Il recente documentario Archiviato. L’obbligatorietà dell’azione penale in Valsusa aggiunge evidenze inquietanti a questa interpretazione, collezionando in un film realizzato con il patrocinio di diverse associazioni di giuristi le violenze subite dai valligiani, descrivendo uno stato di eccezione gravemente lesivo delle libertà politiche eppure mai considerato degno di attenzione politica.

Il testo di Senaldi si sofferma a lungo sul bisogno di sottrarre all’inchiesta giudiziaria l’unica narrazione legittima di quanto avviene in Valle. Emerge chiaramente da questo testo, cui fa da epilogo il recente caso Chiroli, l’ex studentessa di antropologia condannata a due mesi con condizionale per l’uso del noi partecipativo nella sua tesi sul movimento No Tav, come le contro-narrazioni non siano mai fine a se stesse. Lo scontro di narrazioni rimanda sempre al tentativo di aprire o chiudere spazi di agibilità politica.
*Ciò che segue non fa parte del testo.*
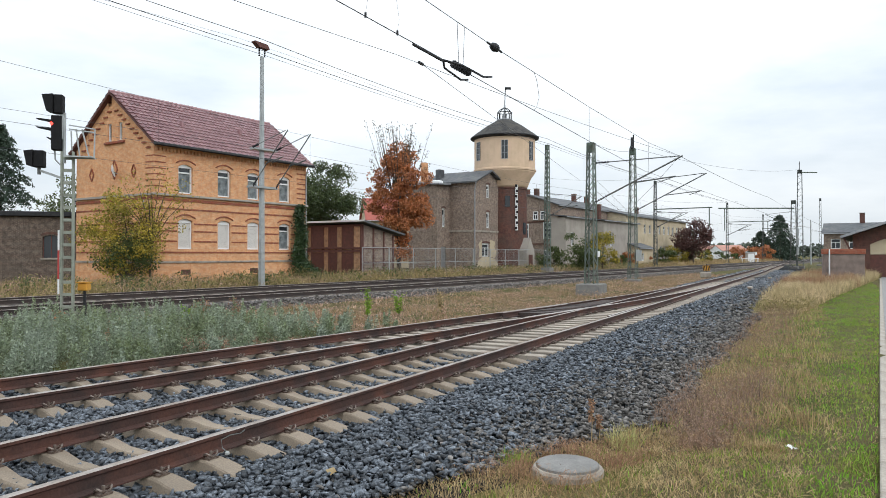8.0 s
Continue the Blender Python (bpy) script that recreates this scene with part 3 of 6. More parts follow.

Tolti i fermi, le misure cautelari e il massiccio ricorso alle autorità repressive, emerge, in questo senso, tra le righe del testo, un’altra immagine del movimento No Tav.

La generosità di una Valle che trabocca della volontà collettiva di allontanare da sé la repressione per celebrare i colori autunnali e l’attualità di una storia partigiana che vive ancora tra le case dei montanari e il presidio resistente. «Il tristo mondo della repressione», ha scritto di recente Nicoletta Dosio, simbolo della lotta No Tav e del coraggio di sottrarsi a misure cautelari vissute sempre più come «ingiuste imposizioni», «appare lontano e impotente di fronte a questa collettività forte e serena che, senza retorica ma con determinazione, sa proteggere i suoi figli e difendere le ragioni della lotta comune».